> _Exercise goal_:
Provide again, from the entries below, every line from the one containing "# ---- helpers" through the one containing "random.seed(0), np.random.seed(0), noise.seed_set(1)", exactly as written, and no other line.
====== Given information
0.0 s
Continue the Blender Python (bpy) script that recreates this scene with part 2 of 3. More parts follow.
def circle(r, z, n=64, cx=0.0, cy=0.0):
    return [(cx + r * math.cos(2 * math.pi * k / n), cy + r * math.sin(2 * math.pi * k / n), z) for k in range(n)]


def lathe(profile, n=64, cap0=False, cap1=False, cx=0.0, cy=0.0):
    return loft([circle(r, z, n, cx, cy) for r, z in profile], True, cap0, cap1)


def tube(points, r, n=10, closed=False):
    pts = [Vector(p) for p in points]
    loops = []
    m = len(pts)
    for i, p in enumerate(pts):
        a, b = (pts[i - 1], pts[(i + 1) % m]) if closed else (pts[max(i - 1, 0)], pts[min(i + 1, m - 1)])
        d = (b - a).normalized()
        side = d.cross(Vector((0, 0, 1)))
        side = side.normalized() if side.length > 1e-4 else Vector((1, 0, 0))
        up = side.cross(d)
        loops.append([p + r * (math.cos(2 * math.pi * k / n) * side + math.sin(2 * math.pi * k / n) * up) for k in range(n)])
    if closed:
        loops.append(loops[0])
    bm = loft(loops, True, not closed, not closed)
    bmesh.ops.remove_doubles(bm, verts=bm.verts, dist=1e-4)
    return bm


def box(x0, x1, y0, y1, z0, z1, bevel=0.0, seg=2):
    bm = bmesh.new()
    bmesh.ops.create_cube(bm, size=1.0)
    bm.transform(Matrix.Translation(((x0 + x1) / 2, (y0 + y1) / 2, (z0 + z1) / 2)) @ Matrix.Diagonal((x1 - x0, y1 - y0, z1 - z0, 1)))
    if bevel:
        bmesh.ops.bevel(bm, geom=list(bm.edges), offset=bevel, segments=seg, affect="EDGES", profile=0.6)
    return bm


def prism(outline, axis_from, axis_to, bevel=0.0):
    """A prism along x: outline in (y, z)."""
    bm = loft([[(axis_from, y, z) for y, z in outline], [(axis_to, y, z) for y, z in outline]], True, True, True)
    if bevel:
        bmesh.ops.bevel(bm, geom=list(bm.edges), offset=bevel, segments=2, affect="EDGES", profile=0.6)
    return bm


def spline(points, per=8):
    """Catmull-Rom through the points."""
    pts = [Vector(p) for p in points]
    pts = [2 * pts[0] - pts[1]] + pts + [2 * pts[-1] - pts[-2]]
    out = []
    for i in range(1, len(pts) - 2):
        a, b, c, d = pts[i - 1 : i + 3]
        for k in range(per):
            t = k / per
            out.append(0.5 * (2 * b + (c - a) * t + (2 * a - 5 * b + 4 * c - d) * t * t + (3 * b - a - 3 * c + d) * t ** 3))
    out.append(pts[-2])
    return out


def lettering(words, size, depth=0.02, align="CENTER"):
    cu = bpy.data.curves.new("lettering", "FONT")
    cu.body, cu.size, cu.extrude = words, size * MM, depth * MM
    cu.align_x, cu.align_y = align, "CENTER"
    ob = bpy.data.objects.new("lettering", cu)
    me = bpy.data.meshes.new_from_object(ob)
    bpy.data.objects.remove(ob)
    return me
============
====== Given information
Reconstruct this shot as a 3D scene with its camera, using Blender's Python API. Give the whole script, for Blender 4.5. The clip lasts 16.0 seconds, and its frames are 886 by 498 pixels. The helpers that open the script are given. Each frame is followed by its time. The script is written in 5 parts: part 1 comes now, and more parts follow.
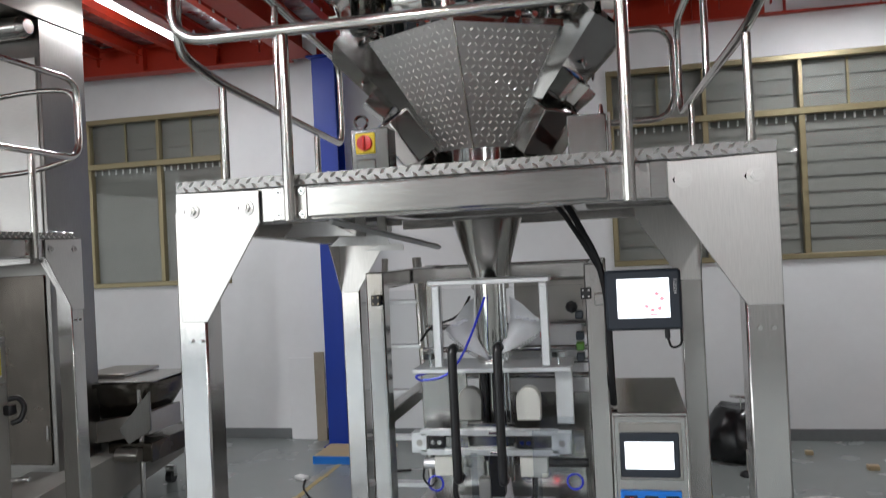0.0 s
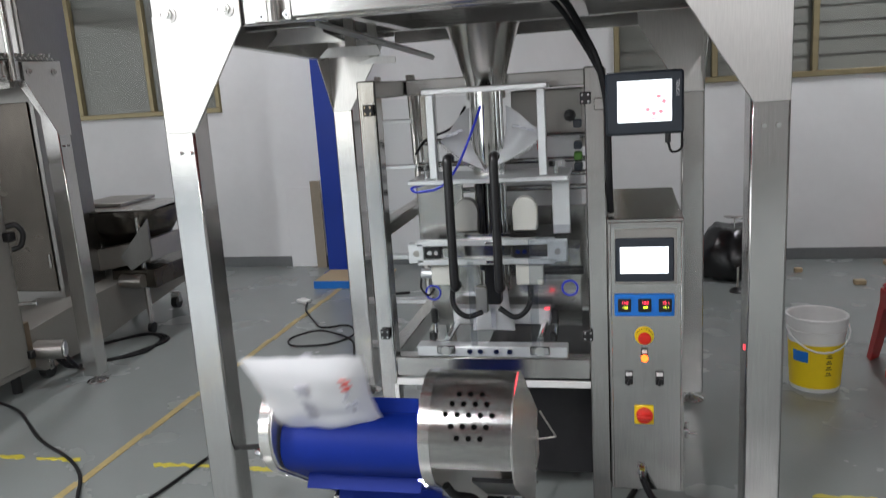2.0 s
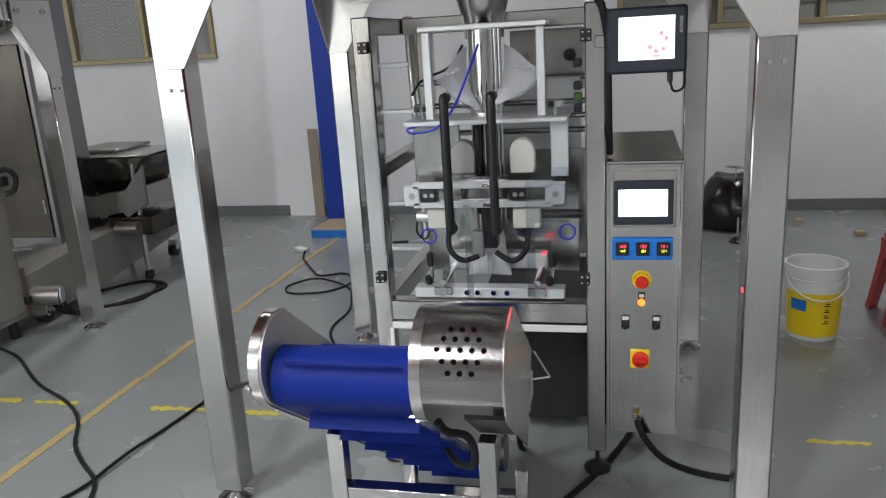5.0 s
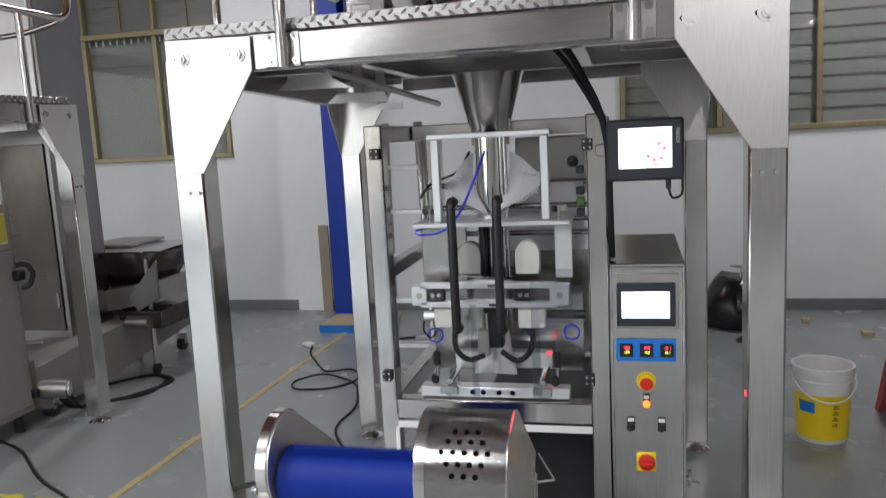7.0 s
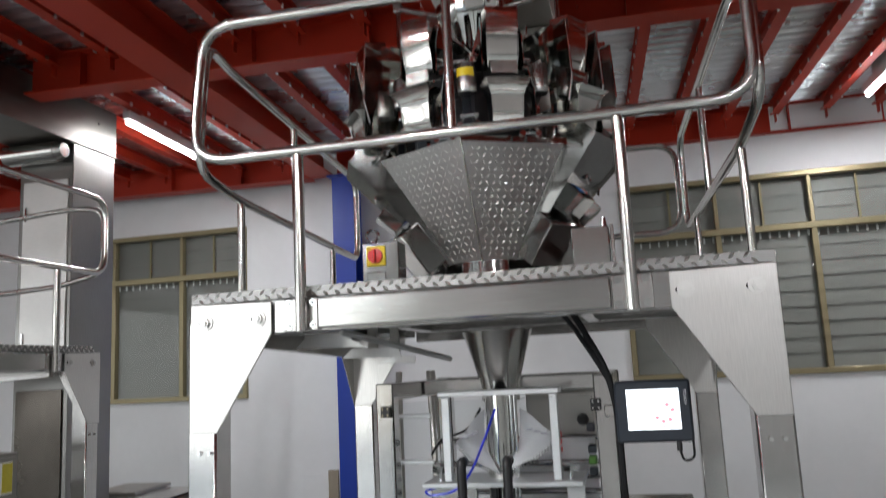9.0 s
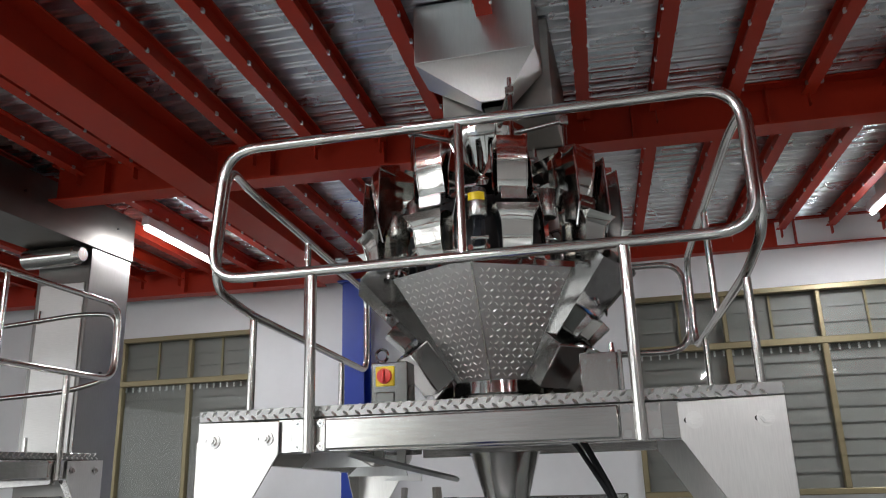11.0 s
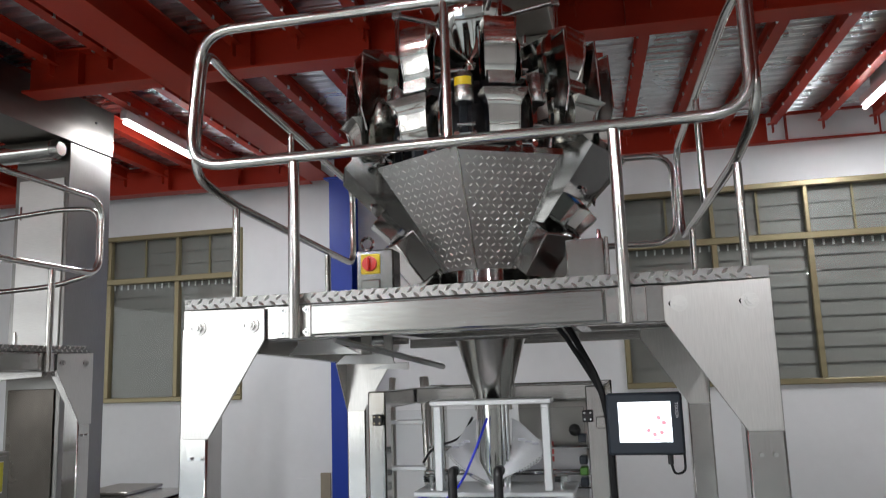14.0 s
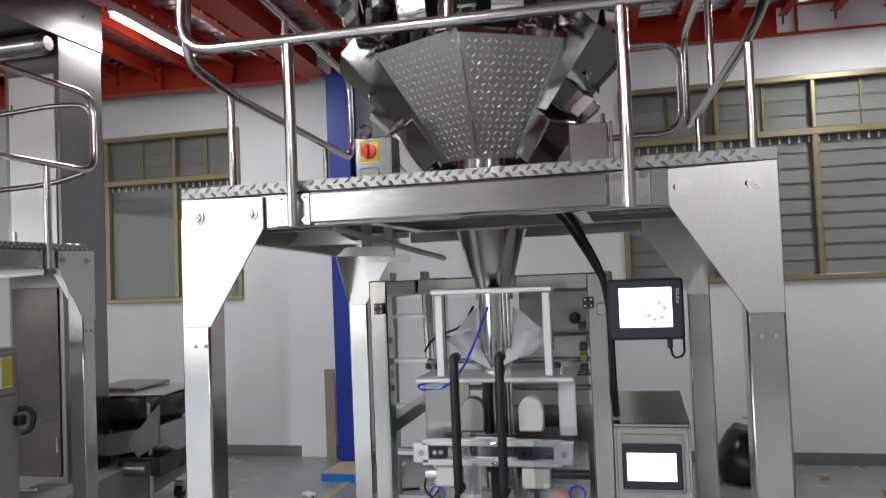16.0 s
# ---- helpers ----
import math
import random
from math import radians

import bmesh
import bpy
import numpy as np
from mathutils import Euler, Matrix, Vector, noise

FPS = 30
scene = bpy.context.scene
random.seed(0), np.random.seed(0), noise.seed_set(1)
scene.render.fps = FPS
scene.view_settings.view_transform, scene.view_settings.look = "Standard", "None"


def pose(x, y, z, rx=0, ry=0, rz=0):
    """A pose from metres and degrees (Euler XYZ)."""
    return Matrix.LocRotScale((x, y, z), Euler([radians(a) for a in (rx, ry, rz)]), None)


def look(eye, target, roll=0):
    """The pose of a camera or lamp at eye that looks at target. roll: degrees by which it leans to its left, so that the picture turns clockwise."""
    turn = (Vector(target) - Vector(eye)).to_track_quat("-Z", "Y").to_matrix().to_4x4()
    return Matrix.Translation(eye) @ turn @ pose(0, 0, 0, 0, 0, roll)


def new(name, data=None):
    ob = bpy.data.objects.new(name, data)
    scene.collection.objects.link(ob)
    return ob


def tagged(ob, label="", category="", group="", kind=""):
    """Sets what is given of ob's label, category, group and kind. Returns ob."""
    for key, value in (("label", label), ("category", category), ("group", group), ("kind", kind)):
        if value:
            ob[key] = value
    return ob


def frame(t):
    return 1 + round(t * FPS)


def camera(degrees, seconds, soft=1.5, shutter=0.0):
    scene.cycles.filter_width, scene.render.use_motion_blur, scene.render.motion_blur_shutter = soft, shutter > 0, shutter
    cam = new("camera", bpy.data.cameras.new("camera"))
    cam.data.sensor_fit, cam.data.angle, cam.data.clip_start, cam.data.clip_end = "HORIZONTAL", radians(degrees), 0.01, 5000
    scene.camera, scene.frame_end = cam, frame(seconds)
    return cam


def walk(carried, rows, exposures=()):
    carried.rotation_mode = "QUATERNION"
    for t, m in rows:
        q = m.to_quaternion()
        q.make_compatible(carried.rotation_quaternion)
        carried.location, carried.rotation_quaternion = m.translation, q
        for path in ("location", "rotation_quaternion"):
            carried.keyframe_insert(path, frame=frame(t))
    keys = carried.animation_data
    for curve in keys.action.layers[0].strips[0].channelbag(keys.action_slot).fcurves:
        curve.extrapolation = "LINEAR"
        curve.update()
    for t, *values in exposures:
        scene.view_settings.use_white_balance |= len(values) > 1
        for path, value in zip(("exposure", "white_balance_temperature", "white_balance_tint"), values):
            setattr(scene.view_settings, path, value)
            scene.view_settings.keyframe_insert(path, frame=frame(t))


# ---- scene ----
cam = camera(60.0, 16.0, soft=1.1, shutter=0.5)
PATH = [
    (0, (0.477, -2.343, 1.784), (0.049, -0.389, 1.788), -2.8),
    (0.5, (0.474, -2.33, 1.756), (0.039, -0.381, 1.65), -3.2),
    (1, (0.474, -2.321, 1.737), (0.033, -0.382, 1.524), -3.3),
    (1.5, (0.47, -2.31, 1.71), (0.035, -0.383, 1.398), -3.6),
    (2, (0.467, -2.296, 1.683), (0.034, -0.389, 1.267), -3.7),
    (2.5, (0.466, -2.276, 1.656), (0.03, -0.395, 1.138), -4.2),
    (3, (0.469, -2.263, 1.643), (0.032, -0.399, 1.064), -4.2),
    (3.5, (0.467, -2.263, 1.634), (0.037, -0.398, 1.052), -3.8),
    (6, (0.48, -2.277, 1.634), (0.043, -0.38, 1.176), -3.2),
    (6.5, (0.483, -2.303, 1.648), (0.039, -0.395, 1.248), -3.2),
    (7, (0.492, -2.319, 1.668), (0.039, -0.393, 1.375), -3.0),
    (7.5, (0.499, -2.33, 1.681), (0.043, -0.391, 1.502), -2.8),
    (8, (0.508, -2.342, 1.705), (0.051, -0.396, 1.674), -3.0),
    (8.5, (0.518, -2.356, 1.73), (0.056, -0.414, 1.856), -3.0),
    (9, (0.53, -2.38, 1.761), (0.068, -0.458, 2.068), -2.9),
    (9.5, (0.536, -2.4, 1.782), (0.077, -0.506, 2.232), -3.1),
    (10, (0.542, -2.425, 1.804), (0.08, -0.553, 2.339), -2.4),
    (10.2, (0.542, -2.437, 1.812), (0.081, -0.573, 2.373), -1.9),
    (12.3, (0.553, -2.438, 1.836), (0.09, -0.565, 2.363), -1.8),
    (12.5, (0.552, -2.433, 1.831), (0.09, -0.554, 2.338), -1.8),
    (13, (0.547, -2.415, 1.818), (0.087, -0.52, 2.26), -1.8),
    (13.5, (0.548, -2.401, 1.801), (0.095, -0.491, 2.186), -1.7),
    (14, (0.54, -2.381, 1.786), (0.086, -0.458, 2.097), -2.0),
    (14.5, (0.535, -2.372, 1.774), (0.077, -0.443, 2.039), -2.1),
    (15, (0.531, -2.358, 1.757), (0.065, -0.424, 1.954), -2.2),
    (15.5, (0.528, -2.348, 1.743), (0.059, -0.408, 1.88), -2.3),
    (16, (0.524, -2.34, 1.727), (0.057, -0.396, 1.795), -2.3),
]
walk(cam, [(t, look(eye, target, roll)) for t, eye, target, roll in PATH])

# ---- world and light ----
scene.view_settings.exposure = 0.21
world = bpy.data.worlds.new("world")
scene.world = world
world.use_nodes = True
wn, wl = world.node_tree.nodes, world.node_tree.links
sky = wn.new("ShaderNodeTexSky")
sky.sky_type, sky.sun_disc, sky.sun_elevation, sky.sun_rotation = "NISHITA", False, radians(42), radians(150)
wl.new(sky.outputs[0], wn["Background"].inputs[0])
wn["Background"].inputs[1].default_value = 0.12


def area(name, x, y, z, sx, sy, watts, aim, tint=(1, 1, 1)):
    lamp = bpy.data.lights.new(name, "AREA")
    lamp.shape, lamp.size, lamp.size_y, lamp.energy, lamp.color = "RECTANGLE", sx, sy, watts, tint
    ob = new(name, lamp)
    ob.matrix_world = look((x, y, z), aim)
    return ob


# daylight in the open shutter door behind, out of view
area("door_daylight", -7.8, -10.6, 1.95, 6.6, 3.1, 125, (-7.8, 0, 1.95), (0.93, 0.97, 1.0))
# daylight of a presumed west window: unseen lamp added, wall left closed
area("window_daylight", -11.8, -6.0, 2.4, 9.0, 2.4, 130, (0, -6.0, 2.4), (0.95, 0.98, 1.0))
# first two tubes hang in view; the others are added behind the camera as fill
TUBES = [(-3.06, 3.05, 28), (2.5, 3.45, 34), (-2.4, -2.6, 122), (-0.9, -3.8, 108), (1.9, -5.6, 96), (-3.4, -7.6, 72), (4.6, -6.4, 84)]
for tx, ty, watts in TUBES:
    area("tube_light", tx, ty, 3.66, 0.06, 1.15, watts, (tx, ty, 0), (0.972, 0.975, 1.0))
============
> _Solution below_:
# ---- helpers ----
import math
import random
from math import radians

import bmesh
import bpy
import numpy as np
from mathutils import Euler, Matrix, Vector, noise

FPS = 30
scene = bpy.context.scene
random.seed(0), np.random.seed(0), noise.seed_set(1)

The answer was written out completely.